Score: Presentation-4 out of 5 / Movie-2.0 out of 5
According to the packaging, I have spent about 20 out of the possible 60+ hours with the all the documentaries, and all the featurettes of all four films. While the featurettes were on the DVD releases of all four films, the documentaries are all new. Each one clocks in about 2 to 3 hours long and they’re all fascinating. To hear from all the directors (except Fincher), major producers, and writers was very engaging for an Alien fan like me. The presentation mixes with standard definition footage from all four films and high definition of the interviewees, while the audio is a standard 2.0 track, with clips from the movies in remastered form added in between behind-the-scenes footage every now and then. As someone who loves special features, 20th Century Fox went all out and made some great additions to an already impressive box set.

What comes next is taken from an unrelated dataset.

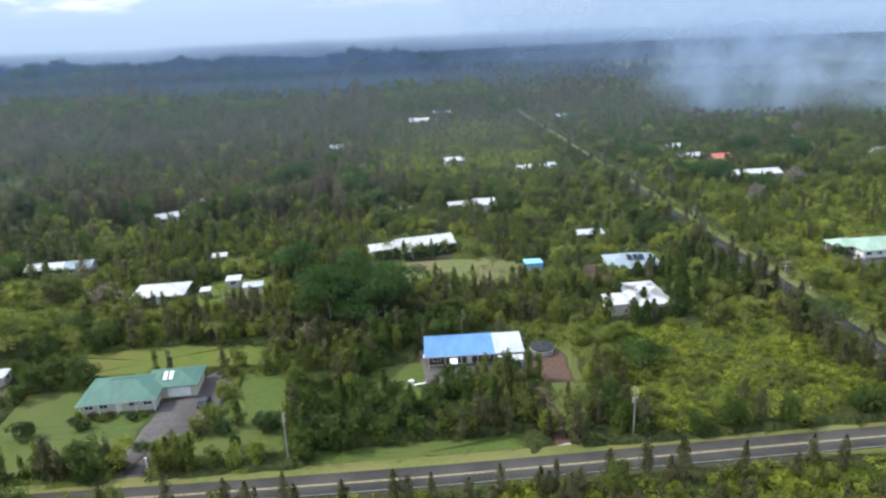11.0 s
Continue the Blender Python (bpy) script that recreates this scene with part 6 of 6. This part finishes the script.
for i, (x, y) in enumerate(FRONT):
    tree("round", x, y, 2.6 + 1.6 * rng.random(), 1.6 + 0.7 * rng.random(), ("dark_leaf", "green_leaf")[i % 3 == 2], ("dark green bushy tree before a house", "green bushy tree before a house")[i % 3 == 2], "tree", 150, 680 + i, limbs=2, group="trees before houses")
SCREENED = [(x, y, w, d) for x, y, rt, w, d, *_ in FAR if w >= 8 and y < 560 and x > -150] + [(202.8, 354.6, 20, 9), (229.6, 400.8, 9, 6), (262, 466, 15, 7), (226.6, 494, 10, 7), (262, 325, 14, 10)]
for i, (x, y, w, d) in enumerate(SCREENED):
    for k in range(2 + int(w / 6)):
        px, py = x + w * (rng.random() - 0.5) * 1.1, y - d * 0.5 - 2.4 - 3.0 * rng.random()
        far = y > 380
        q = (3 * i + k) % 4
        tree(("spire", "round", "spire", "umbrella")[q], px, py, (4.2, 3.4, 5.2, 4.0)[q] + 1.8 * rng.random(), (1.0, 1.7, 1.2, 2.1)[q] + 0.5 * rng.random(), ("grey_leaf", "dark_leaf", "dark_leaf", "green_leaf")[q], ("slim grey-olive tree", "bushy dark green tree", "pointed dark green tree", "spreading green tree")[q] + " screening a house", "tree", 80 if far else 130, 2000 + 10 * i + k, limbs=2, group="trees screening houses")
for i, (x, y, h, mat) in enumerate(((264, 315.5, 7.6, "grey_leaf"), (267.4, 315, 7.0, "dark_leaf"), (260.8, 316, 5.6, "dark_leaf"), (250.4, 290.4, 6.4, "grey_leaf"), (255.2, 289.6, 6.0, "grey_leaf"), (260.4, 289.6, 9.4, "dark_leaf"), (262.8, 290.4, 8.6, "dark_leaf"))):
    tree("spire", x, y, h, 1.5 + 0.08 * h, mat, "slim grey-olive tree close before a house" if mat == "grey_leaf" else "tall dark tree close before a house", "tree", 190, 2900 + i, limbs=4, group="trees screening houses")
for x0, y0, x1, y1 in ((-129.6, 248, -129.4, 281), (-126, 286, -106, 286)):
    n = 12
    hd = thing("hedge", x0, y0, 0, 0.0, "long clipped dark green hedge beside lawns", "hedge")
    for k in range(n):
        v = crown_verts("round", 110, 700 + k, 1.9, 2.0)
        c = new("shrub", mesh_from("shrub", v, np.arange(len(v)).reshape(-1, 4), M["shrub_leaf"]))
        c.parent = hd
        c.matrix_basis = pose((x1 - x0) * k / (n - 1), (y1 - y0) * k / (n - 1), gz(x0 + (x1 - x0) * k / (n - 1), y0 + (y1 - y0) * k / (n - 1)))


# ---- poles, wires and roadside things ----
def utility_pole(x, y, rot, tall=10.2, transformer=False, arms=((0.5, 1.2), (1.7, 0.9))):
    e = thing("utility_pole", x, y, rot, None, "weathered wooden utility pole with crossarms" + (" and a transformer" if transformer else ""), "pole", "utility poles")
    part("pole", tube((0, 0, -0.5), (0, 0, tall), 0.17, 0.11, 8), M["pole_wood"], e)
    for zz, w in ((tall - dn, hw) for dn, hw in arms):
        part("crossarm", box(-w, -0.2, zz - 0.06, w, -0.09, zz + 0.06), M["pole_wood"], e)
        for u in (-w + 0.1, -w * 0.4, w * 0.4, w - 0.1):
            part("insulator", tube((u, -0.145, zz + 0.06), (u, -0.145, zz + 0.24), 0.05, 0.03, 6), M["ceramic"], e)
    if transformer:
        part("transformer", tube((0.38, 0.1, tall - 3.2), (0.38, 0.1, tall - 2.3), 0.24, 0.24, 10), M["grey_metal"], e)
    return e


POLES_ONE = [(34.9, 22.0), (34.9, 77.6), (38.2, 133.1), (40.2, 184.5), (42.4, 250.0), (44.8, 305.0), (47.0, 360.0)]
POLES_CROSS = [(-150, 248.5), (-85, 247.5), (-20.5, 246.4), (42.4, 250.0), (112.1, 247.0), (173.1, 245.0), (233.8, 243.2), (289.2, 243.2)]
POLES_TWO = [(289.2, 243.2), (292.2, 297.2), (292.4, 351.8), (292.4, 407.0), (292.4, 452.0), (292.4, 505.0), (292.4, 560.0)]
for i, (x, y) in enumerate(POLES_ONE):
    utility_pole(x, y, 2, transformer=i == 3, arms=((0.4, 0.7),))
for i, (x, y) in enumerate(POLES_CROSS):
    if (x, y) not in POLES_ONE:
        utility_pole(x, y, 90, transformer=i == 6)
for i, (x, y) in enumerate(POLES_TWO):
    if i == 0:
        continue
    utility_pole(x, y, 0, transformer=i == 2)


def cable(pts, r):
    """One unbroken three-sided strand through the points."""
    bm, rings = bmesh.new(), []
    for x, y, z in pts:
        rings.append([bm.verts.new(c) for c in ((x - r, y - r, z - r), (x + r, y + r, z - r), (x, y, z + r))])
    for a, b in zip(rings, rings[1:]):
        for i in range(3):
            bm.faces.new((a[i], a[(i + 1) % 3], b[(i + 1) % 3], b[i]))
    bm.faces.new(rings[0])
    bm.faces.new(rings[-1])
    return bm


def wires(path, along_x, reach=1.1):
    for (x0, y0), (x1, y1) in zip(path, path[1:]):
        for off, zz in ((-1.1, 9.95), (1.1, 9.95), (-0.8, 8.75)) if reach > 1 else ((-0.6, 10.05), (0.6, 10.05)):
            ox, oy = (0, off) if along_x else (off, 0)
            pts = []
            for k in range(9):
                t = k / 8
                pts.append((x0 + (x1 - x0) * t + ox, y0 + (y1 - y0) * t + oy, gz(x0, y0) * (1 - t) + gz(x1, y1) * t + zz - 3.2 * t * (1 - t)))
            w = part("overhead_wire", cable(pts, 0.014), M["dark_metal"])
            tagged(w, "thin dark overhead wire slung between poles", "wire", "overhead wires")


wires(POLES_ONE, False, 0.6)
wires(POLES_CROSS, True)
wires(POLES_TWO, False)

mb = thing("mailbox_stand", 290.6, 245.4, 20, None, "row of roadside mailboxes on a timber stand", "mailbox")
part("rail", box(-1.5, -0.12, 0.95, 1.5, 0.12, 1.05), M["wood"], mb)
for u in (-1.3, 1.3):
    part("post", box(u - 0.06, -0.06, -0.3, u + 0.06, 0.06, 0.95), M["wood"], mb)
for i in range(5):
    bx = moved(part("mailbox", box(-0.13, -0.25, 0, 0.13, 0.25, 0.2, tube((0, -0.25, 0.2), (0, 0.25, 0.2), 0.13, 0.13, 10)), M["white_paint" if i % 2 else "dark_metal"], mb), -1.2 + i * 0.6, 0, 1.05)
    part("flag", box(0.14, -0.05, 0.15, 0.16, 0.0, 0.4), M["roof_red"], bx)


def road_sign(x, y, rot, label, w=0.6, h=0.75):
    e = thing("road_sign", x, y, rot, None, label, "sign", "road signs")
    part("post", tube((0, 0, -0.3), (0, 0, 2.2), 0.035, 0.035, 6), M["grey_metal"], e)
    bm = box(-w / 2, -0.06, 1.5, w / 2, -0.04, 1.5 + h)
    bmesh.ops.bevel(bm, geom=[q for q in bm.edges if abs(q.verts[0].co.y - q.verts[1].co.y) > 0.01], offset=0.08, segments=2, affect="EDGES")
    part("plate", bm, M["white_paint"], e)
    return e


road_sign(300.0, 297.7, 180, "small pale roadside marker plate")
road_sign(39.4, 247.0, 90, "small pale junction sign on a post")
for i, (x, y) in enumerate(((300.5, 262.0), (292.0, 330.0), (292.0, 380.0), (292.0, 430.0))):
    e = thing("marker_post", x, y, 0, None, "short white roadside marker post", "post", "marker posts")
    part("post", box(-0.06, -0.04, -0.2, 0.06, 0.04, 1.0), M["white_paint"], e)
    part("reflector", box(-0.05, -0.055, 0.75, 0.05, -0.04, 0.95), M["grey_metal"], e)
wl2 = thing("stone_wall", 93.5, 246.4, -1.5, None, "low dark lava-rock wall along the roadside", "wall")
rng = random.Random(9)
for i in range(46):
    u = -25 + i * 1.1
    bm = box(u, -0.35 + rng.uniform(-0.06, 0.06), -0.3, u + 1.06, 0.35 + rng.uniform(-0.06, 0.06), 0.8 + rng.uniform(-0.12, 0.12))
    bmesh.ops.bevel(bm, geom=list(bm.edges), offset=0.1, segments=1, affect="EDGES")
    part("stone", bm, M["dark_cinder"], wl2)

# ---- smoking ground ----
crack = thing("burnt_debris", 53.5, 186.0, 0, None, "ash-white burnt debris at a smoking crack", "debris")
for i in range(9):
    crumpled("ash_crust", -4 + 1.1 * i, -7 + 1.9 * i + rng.uniform(-1, 1), 40 * i, 2.4, 1.6, 0.4, "ash", "", "", 50 + i, crack)
for i, (x, y) in enumerate(((52, 178), (56, 181), (50, 186), (57, 187), (54, 191), (59, 183), (60, 190), (51, 194), (57, 175), (62, 186))):
    tree("sparse", x, y, 6 + 3 * rng.random(), 1.6, "dead_twigs", "bare grey dead tree beside a smoking crack", "dead tree", 40, 900 + i, "pale_bark", trunk_to=0.9, limbs=7, group="crack trees")
fallen_log(52.0, 196.0, 46.8, 200.8, 0.16, "pale fallen trunk across the verge")
far_lava = strip("lava_flow", [(486, 446), (520, 472), (600, 525), (690, 610), (770, 690), (850, 750)], 10, 11, 0.9, M["lava"], "far black lava channel below the smoke", thick=2.0, category="lava")


def smoke(name, origin, along, rise, width, height, mat, label, bend=6.0, seed=0, foot=1.0, hold=0.5):
    """A curling sheet of thin smoke: it starts at origin, drifts along, and its top leans by rise."""
    nx, ny = 30, 14
    o, a, r = Vector(origin), Vector(along).normalized(), Vector(rise).normalized()
    side = a.cross(r).normalized()
    verts, uvs, faces = [], [], []
    for j in range(ny):
        for i in range(nx):
            u, q = i / (nx - 1), j / (ny - 1)
            wob = bend * (math.sin(5 * u + 3 * q + seed) + 0.6 * math.sin(11 * u - 4 * q + 2 * seed))
            verts.append(o + a * (width * (hold + (u - hold) * (foot + (1 - foot) * q))) + r * (height * q) + side * wob)
            uvs.append((u, q))
    for j in range(ny - 1):
        for i in range(nx - 1):
            k = j * nx + i
            faces.append((k, k + 1, k + nx + 1, k + nx))
    ob = new(name, mesh_from(name, [tuple(v) for v in verts], faces, mat, uvs))
    for p in ob.data.polygons:
        p.use_smooth = True
    return tagged(ob, label, "smoke", kind="stuff")


SM = {
    "plume": smoke_material("blue_grey_smoke", (0.68, 0.81, 0.98), 0.70, 0.040, 0.12, 0.72, 1, 7.0),
    "curtain": smoke_material("drifting_blue_smoke", (0.62, 0.76, 0.96), 0.74, 0.019, 0.10, 0.70, 6, 7.0, "haze"),
    "far_curtain": smoke_material("thin_tall_smoke", (0.56, 0.69, 0.90), 0.52, 0.0085, 0.06, 0.74, 10, 6.0, "haze"),
    "steam": smoke_material("white_steam", (0.95, 0.96, 0.97), 0.94, 0.06, -0.05, 0.46, 2, 6.0),
    "road": smoke_material("pale_road_smoke", (0.84, 0.89, 0.95), 0.86, 0.16, 0.0, 0.72, 7, 7.0, "haze"),
    "wisp": smoke_material("thin_blue_wisp", (0.60, 0.70, 0.84), 0.22, 0.07, 0.05, 0.75, 3, 6.0, "haze"),
    # pale blue of haze and window-glass veil, painted as a sheet colour
    "thin": smoke_material("pale_haze_sheet", (0.38, 0.53, 0.66), 0.115, 0.004, -0.7, 0.45, 8, 3.0, "layer"),
    # the blue of distance is painted into this sheet's colour
    "veil": smoke_material("haze_tint_sheet", (0.135, 0.205, 0.345), 0.62, 0.003, -0.25, 0.65, 4, 3.0, "bank"),
}

# source, width and height of the spread plume, lean downwind, narrowness of the foot
PLUMES = [(548, 498, 120, 52, -1.6, 0.08), (598, 530, 150, 72, -1.6, 0.08), (668, 592, 190, 80, -1.7, 0.08), (850, 742, 270, 110, -1.6, 0.08)]
for k, (bx, by, wd, hh, lean, foot) in enumerate(PLUMES):
    smoke("smoke_plume", (bx + wd * 0.5, by - wd * 0.18, 0), (-1, 0.36, 0), (lean, 0.45, 1), wd, hh * math.hypot(1, lean), SM["plume"], "blue-grey smoke rising from the lava fissure and drifting", 4, 1 + k, foot)
smoke("drifting_smoke", (630, 516, -26), (-1, 0.34, 0), (-0.5, 0.2, 1), 300, 104, SM["curtain"], "pale blue smoke drifting low over woods", 7, 41)
smoke("drifting_smoke", (800, 640, -34), (-1, 0.30, 0), (-0.5, 0.2, 1), 460, 150, SM["curtain"], "broad pale blue smoke drifting over far woods", 8, 43)
smoke("smoke_haze", (1150, 890, -50), (-1, 0.22, 0), (-0.2, 0.1, 1), 1150, 240, SM["far_curtain"], "tall thin smoke fading into the sky", 9, 45)
for k, (x0, y0, wd, hh, lean) in enumerate(((490, 452, 22, 19, 0.05), (496, 455, 20, 16, 0.1), (594, 528, 20, 17, -0.5), (606, 534, 22, 20, -0.7), (642, 572, 26, 30, -0.6), (846, 738, 46, 60, -0.4))):
    smoke("steam_plume", (x0 + wd * 0.5, y0, -1), (-1, 0.5, 0), (lean, 0.1, 1), wd, hh, SM["steam"], "dense white steam rising from the fissure", 1.5, 31 + k, 0.55)
smoke("smoke_wisp", (61.0, 189, -4), (-1, 0.2, 0), (-0.7, 0.35, 1), 11, 25, SM["road"], "white smoke rising beside the road", 0.8, 7, 0.5)
smoke("smoke_wisp", (62, 190, 0), (-1, 0.2, 0), (-1.0, 0.5, 1), 30, 28, SM["wisp"], "pale smoke curling over the road", 0.9, 12, 0.4)
smoke("smoke_wisp", (52, 204, 4), (-1, 0.25, 0), (-0.3, 0.3, 1), 80, 28, SM["wisp"], "thin blue smoke drifting over trees", 2, 8)
smoke("smoke_wisp", (-24, 134, 3), (-1, 0.05, 0), (-0.5, 0.2, 1), 17, 9, SM["wisp"], "thin blue smoke on the lava", 0.6, 9)
# added level sheet that pales and blues the land seen through it
smoke("haze_layer", (1500, 205, 19), (-1, 0.0, 0), (0, 1, 0.012), 2900, 1000, SM["thin"], "thin level pale sheet standing in for haze over the country", 0.4, 19)
# two added see-through sheets tint the far forest in place of hazy air
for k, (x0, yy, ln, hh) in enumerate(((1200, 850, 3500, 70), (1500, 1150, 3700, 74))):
    smoke("haze_bank", (x0, yy, -8), (-1, 0.0, 0), (0, 0.05, 1), ln, hh, SM["veil"], "blue-tinted sheet painted as volcanic haze over the far forest", 14, 20 + k)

Score: Presentation-5 out of 5
This collection is a great one. Although 2 out of the 4 movies are not nearly as good, the special features should win you over with the plethora of knowledge and interesting production stories that shaped one of the most well-known sci-fi franchises of all time. I spent about $40 when I bought it, and now, amazon.com is selling it for $33.90 (as of July 16th). If you have a PS3 or a blu ray player, along with a nice HDTV and surround sound system, this is a solid collection to share with fellow movie fans, friends, or family to experience terror because, “In space, no one can hear you scream.”
Score: Presentation-4 out of 5 / Collection: 4 out of 5 / Recommended!!